Return the material exactly as supplied, apart from the pictures, which are omitted.

** start of Dataset content **

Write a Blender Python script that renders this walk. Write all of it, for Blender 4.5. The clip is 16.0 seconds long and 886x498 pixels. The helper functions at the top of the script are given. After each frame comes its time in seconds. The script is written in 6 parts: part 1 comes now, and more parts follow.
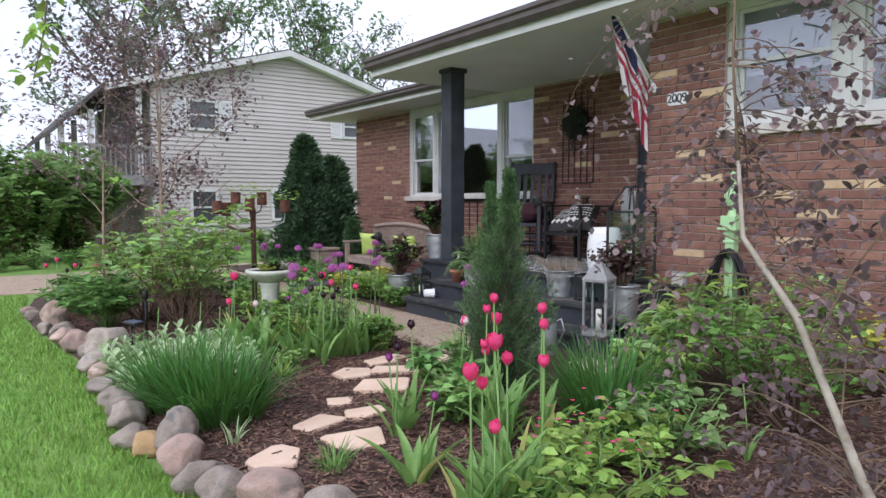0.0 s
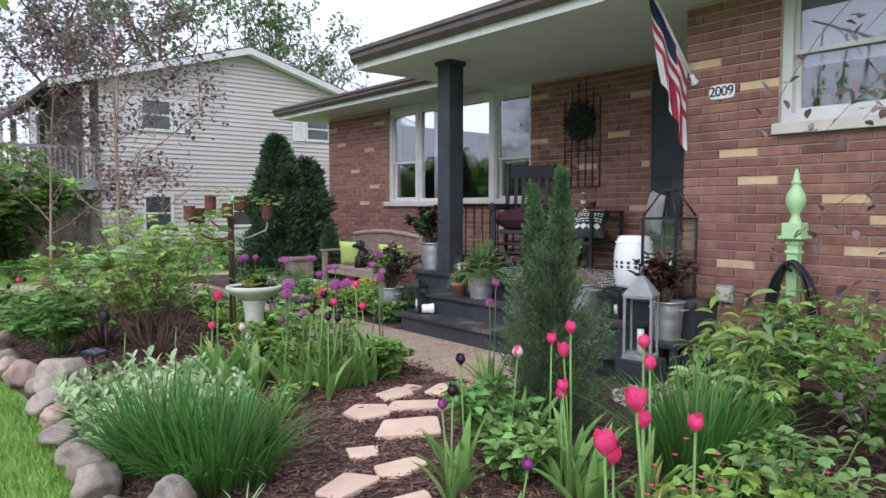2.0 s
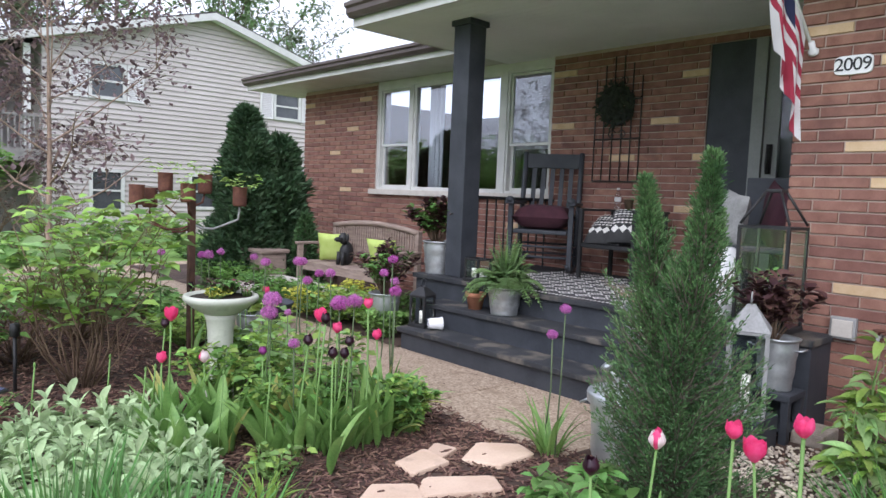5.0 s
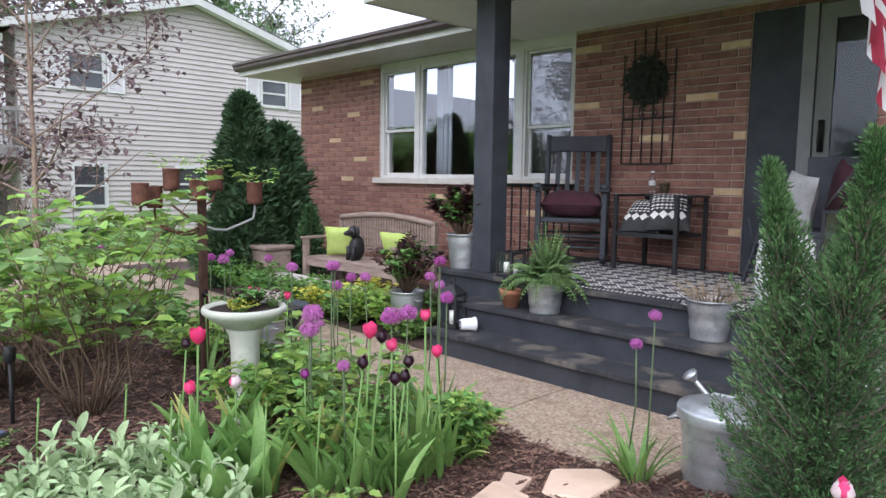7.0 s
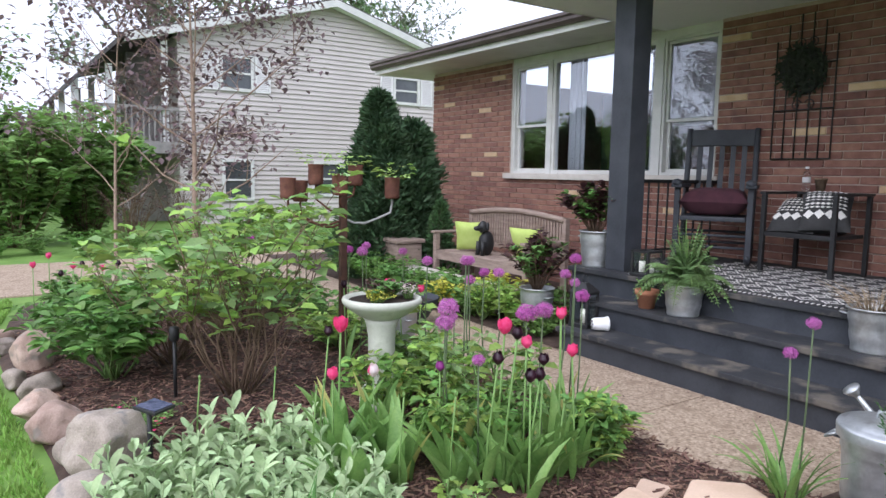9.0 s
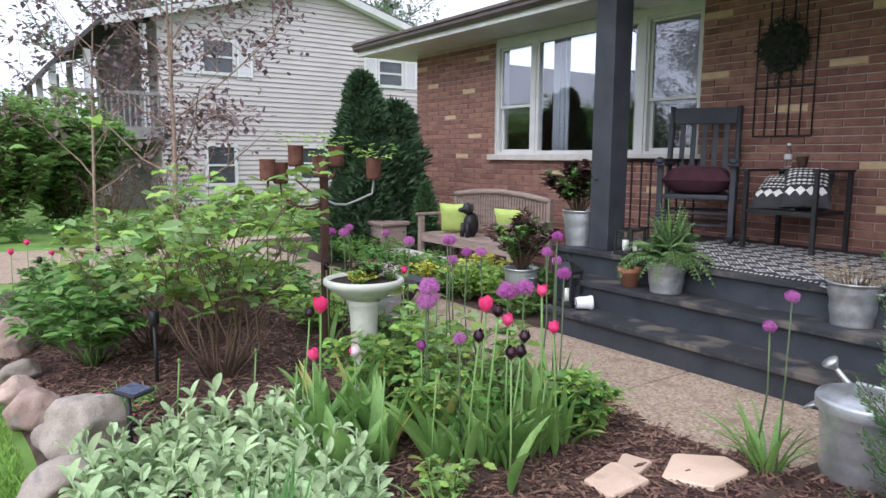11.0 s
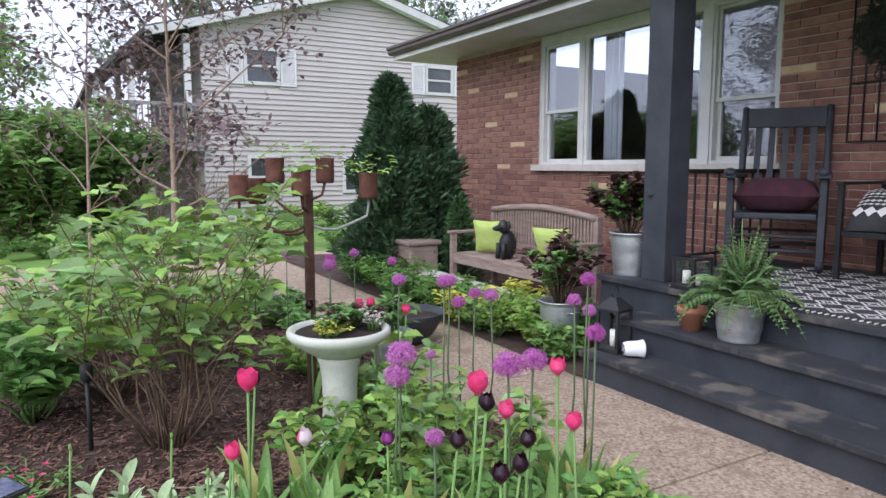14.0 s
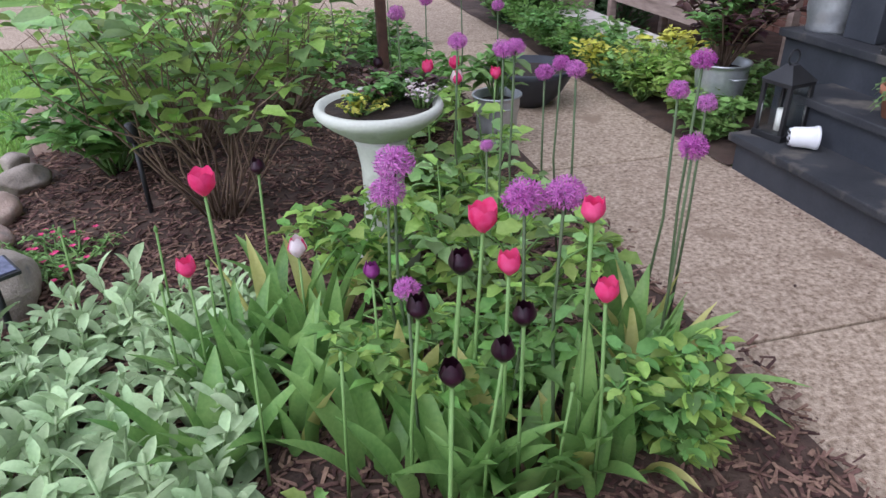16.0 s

** end of Dataset content **

**Output of the exercise**
Write a Blender Python script that renders this walk. Write all of it, for Blender 4.5. The clip is 16.0 seconds long and 886x498 pixels. The helper functions at the top of the script are given. After each frame comes its time in seconds. The script is written in 6 parts: part 1 comes now, and more parts follow.
0.0 s
2.0 s
5.0 s
7.0 s
9.0 s
11.0 s
14.0 s
16.0 s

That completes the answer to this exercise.